What am I missing / misunderstanding? I.e., what is the injective resolution associated to E, making $Z^1=\operatorname{Ker}(d)$ and $B^1=\operatorname{Im}(d)$ after applying a suitable half-exact functor?

Answer 1

Firstly, two comments:

• Your definition of $Z^1$ is slightly imprecise.

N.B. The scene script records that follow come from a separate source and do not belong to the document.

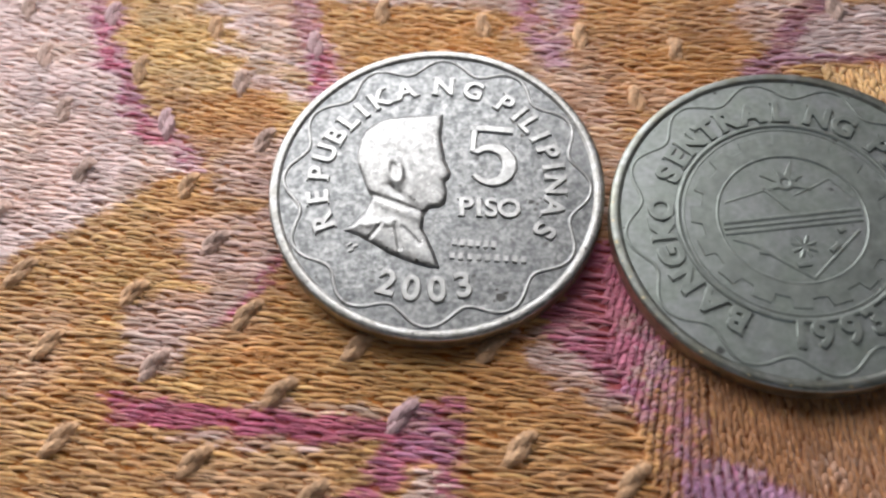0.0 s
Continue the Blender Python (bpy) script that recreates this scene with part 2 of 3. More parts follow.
SHAPES = [
    ("wheat", [(-80, 4), (-21, 3), (-14, 0), (-13, -16), (-19, -15), (-13, -18), (-4, -19), (-3, -45), (-80, -45)], 0),
    ("pink", [(-80, 60), (-36, 60), (-35, 35), (-32, 23), (-30, 16), (-28, 11), (-24, 7), (-21, 3), (-26, 1), (-30, -2), (-35, -5), (-38, -9), (-43, -13), (-80, -30)], 0),
    ("yellow", [(-36, 60), (-24, 60), (-23, 30), (-21, 22), (-19, 14), (-13, 7), (-18, 4), (-21, 3), (-24, 7), (-27, 11), (-30, 16), (-32, 23)], 0),
    ("yellow", [(-24, 60), (-15, 60), (-13, 21), (-10, 10), (-13, 7), (-19, 14), (-21, 22)], 0),
    ("ochre", [(-24.5, 11), (-16, 12), (-13, 8), (-16, 5.5), (-20.5, 4), (-23, 6)], 0), ("orange", [(-18, 17.5), (-13.5, 16), (-13.5, 14), (-18, 15.5)], 0),
    ("streak", [(-20, 24), (-12.5, 21), (-11, 12), (-17, 13)], 0), ("pink", [(-19, 19.2), (-12.5, 15.8)], 0.8), ("pink", [(-18, 26), (-11.5, 24)], 0.9),
    ("pink", [(-24, 33), (-12, 27)], 1.5), ("pink", [(-22.5, 28.7), (-11.5, 23)], 1.7), ("pink", [(-21.5, 21.8), (-12.5, 17.6)], 1.5), ("pink", [(-20, 16.8), (-12, 13.9)], 1.0),
    ("pink", [(-17.5, 13), (-10.5, 10)], 1.6), ("pink", [(-15, 24), (-11.5, 22)], 2.4),
    ("pink", [(-12, 27), (8, 27), (8, 19), (4, 20), (-12, 22)], 0),
    ("streak", [(-12, 60), (8, 60), (8, 27), (-12, 28)], 0),
    ("orange", [(-11, 22), (4, 20), (9, 18), (11, 13), (-9, 11)], 0),
    ("pink", [(6, 40), (18, 40), (11, 15)], 0),
    ("peach", [(7, 18), (11, 15), (15, 10), (16, 3), (14, -4), (11, 2), (10, 8)], 0),
    ("ochre", [(18, 40), (29, 40), (29, 12), (16, 9), (12, 16)], 0),
    ("lilac", [(28, 50), (34, 50), (32, 20), (35, 18), (30, 12), (28, 16)], 0),
    ("tan", [(34, 50), (43, 50), (35, 18), (33, 20)], 0),
    ("ochre", [(43, 50), (70, 50), (70, 24), (46, 19), (36, 19)], 0),
    ("pink", [(36, 18), (42, 17), (52, 17), (52, 10), (29, 12)], 0),
    ("straw", [(29, 11.5), (46, 9.5), (43, 2), (38, -1), (30, 6)], 0),
    ("yellow", [(44, 9.5), (49, 9.5), (46, 5), (43, 2)], 0),
    ("peach", [(48, 24), (80, 24), (80, 2), (58, 2), (52, 4), (47, 9)], 0), ("pink", [(44, 19), (53, 18), (53, 9), (46, 10)], 0),
    ("lilac", [(41, 1.3), (43.5, 2.6), (46.5, 6.2), (48, 9), (51, 8.1), (50, 4), (47, 1.4), (42, -1.7)], 0),
    ("peach", [(40, -1), (58, 2), (80, 0), (80, -9), (38, -9)], 0),
    ("tan", [(42, -9), (80, -9), (80, -45), (42, -45)], 0), ("lilac", [(51, -9.6), (60, -8), (60, -14), (51, -13)], 0),
    ("blush", [(-17.9, 5), (-12, 7), (-12.5, -5), (-14.6, -9.2), (-18.5, -11.8), (-20, -15), (-24.1, -14.6), (-24.6, -10), (-20.5, -7), (-21.5, -1.9)], 0),
    ("orchid", [(-13.2, -5.6), (-15.2, -9.2), (-17.5, -11)], 0.8), ("yellow", [(-26, -6.8), (-20, -7.6)], 1.2), ("wheat", [(-23, -1), (-15.5, -0.4)], 2.0),
    ("orange", [(-13, -9), (2, -12), (3, -16.5), (-2, -18), (-14, -18.6), (-20, -16.4), (-17.5, -11.5)], 0),
    ("blush", [(-2, -22.5), (0.4, -22.5), (0.4, -30), (-7, -30)], 0), ("blush", [(-13.5, -17.4), (-10, -18.0), (-5, -18.2)], 0.8), ("blush", [(-20, -19.9), (-9, -20.7)], 0.7),
    ("blush", [(6, -12), (15, -13), (16, -18), (11, -19), (8, -16)], 0),
    # ribs before the second coin, their colour lowered for the shade lying there
    ("shaded_barley", [(16, -8), (38, -8), (38, -45), (14, -45), (15, -20)], 0),
    ("dusty", [(36, -12), (38, -18), (38, -45), (44, -45), (43, -30), (40, -20), (40, -13)], 0),
    ("dusty", [(44, -18), (60, -16), (70, -30), (46, -30)], 0),
    ("lilac", [(17, -28), (26, -28), (34, -31), (34, -40), (16, -40)], 0), ("rose", [(25, -26), (30, -27.6), (36, -30)], 1.6),
    ("violet", [(17, -23), (20, -22.2), (24, -24.4), (27.5, -26.6), (26, -28.3), (18, -28.3)], 0),
    ("orchid", [(9.5, -13.5), (13, -16), (15, -19)], 1.5),
    ("berry", [(10.5, -4), (14, -5), (17, -12), (17, -15.5), (13, -16), (8, -13), (9.5, -9)], 0),
    ("orchid", [(-3.9, -20.2), (-1.7, -17.9), (1.4, -16.9), (1.2, -19), (0.8, -22.3), (-3.0, -22.0)], 0),
    ("fuchsia", [(-33.6, 60), (-33.3, 31.2), (-32.8, 24.5), (-31.6, 20.4), (-30.5, 16.9), (-28.8, 13.1), (-26.8, 9.7), (-25, 7.2), (-22.4, 4.6), (-20.3, 3.5)], 2.3),
    ("magenta", [(-32, 21.5), (-30.2, 15.5), (-28.2, 11.8), (-25.2, 7), (-21, 3.9)], 0.8),
    ("fuchsia", [(-12.4, 21.4), (-11.6, 17.6), (-10.8, 14.6), (-9.8, 11.9), (-9.3, 10)], 2.2), ("magenta", [(-11.4, 17), (-10.6, 14), (-9.3, 10.5)], 1.1),
    ("fuchsia", [(5, 40), (6.7, 27.2), (8.1, 21.8), (9.1, 17.8), (10.2, 15.1), (10.9, 13.2)], 1.9), ("fuchsia", [(20.5, 32), (17.8, 27.5), (16, 25.2), (13.3, 20.2), (12.2, 17.6), (11.1, 14.7)], 1.8),
    ("rose", [(44, 34), (40, 25), (35, 19), (31, 14), (28.5, 10.5)], 2.4),
    ("rose", [(29, 11.6), (35, 12), (42, 11), (49, 9.4)], 0.9),
    ("magenta", [(-24.6, -17.3), (-18.4, -18.3), (-10, -19.4), (-3.0, -19.8)], 1.9),
    ("orchid", [(-2.5, -20.8), (-5.3, -23.8), (-8.2, -26.7), (-14, -33)], 1.5), ("orchid", [(0.9, -20), (0.6, -24), (0.4, -32)], 1.5),
    ("rose", [(15, -12), (16.3, -15), (17.3, -19), (18.3, -23)], 1.5),
    ("rose", [(36, -15), (37.5, -19), (38, -24), (39, -32)], 1.8),
    ("dusty", [(46, -11.2), (50.4, -9.6), (54, -8), (62, -7.5), (62, -16), (51.2, -15.8), (48.8, -14.5)], 0), ("orange", [(46, 0.3), (53, -0.8), (52, -4.2), (45.7, -3)], 0), ("yellow", [(43.2, 6.2), (47, 5.8), (44.4, 2.8)], 0),
]


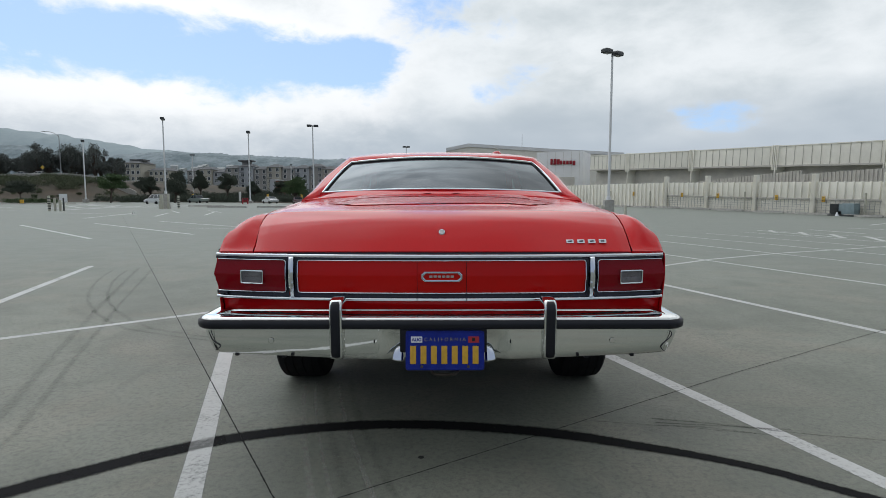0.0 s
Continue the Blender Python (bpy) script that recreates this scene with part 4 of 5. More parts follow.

It should be $$Z^1 = \{a: \mathfrak{g} \to E \mid x \cdot a(y) - y \cdot a(x) - a([x, y]) = 0\}.$$
• Instead of looking for an injective resolution of $E$, use a free resolution of $k$ to compute $\operatorname{Ext}^*_{U\mathfrak{g}}(k, E)$.

We start with the definition of cohomology as derived functors of $\operatorname{Hom}$. A standard resolution for $k$ is given by $$0 \leftarrow k \leftarrow U\mathfrak{g} \leftarrow U\mathfrak{g} \otimes_k \mathfrak{g} \leftarrow U\mathfrak{g} \otimes_k \Lambda^2 \mathfrak{g} \leftarrow \cdots \leftarrow U\mathfrak{g} \otimes_k \Lambda^p \mathfrak{g} \leftarrow \cdots$$ giving rise to a Chevalley-Eilenberg complex upon applying $\operatorname{Hom}_{U\mathfrak{g}}(-, E)$: $$0 \to \operatorname{Hom}_{U\mathfrak{g}}(U\mathfrak{g}, E) \to \operatorname{Hom}_{U\mathfrak{g}}(U\mathfrak{g} \otimes_k \mathfrak{g}, E) \to \operatorname{Hom}_{U\mathfrak{g}}(U\mathfrak{g} \otimes_k \Lambda^2 \mathfrak{g}, E) \to \cdots.$$ This reduces to $$0 \to E \xrightarrow{d^0} \operatorname{Hom}_k(\mathfrak{g}, E) \xrightarrow{d^1} \operatorname{Hom}_k(\Lambda^2 \mathfrak{g}, E) \to \cdots.$$

I haven't explained what the differentials are, but if you look them up you'll find that they are given by $d^0(v) = (g \mapsto g \cdot v)$ and $d^1(a) = (x \wedge y \mapsto x \cdot a(y) - y \cdot a(x) - a([x,y]))$. In other words, $\ker d^1 = Z^1$ and $\operatorname{im} d^0 = B^1$ and $H^1 = Z^1 / B^1$ recovers the other more concrete definition you give.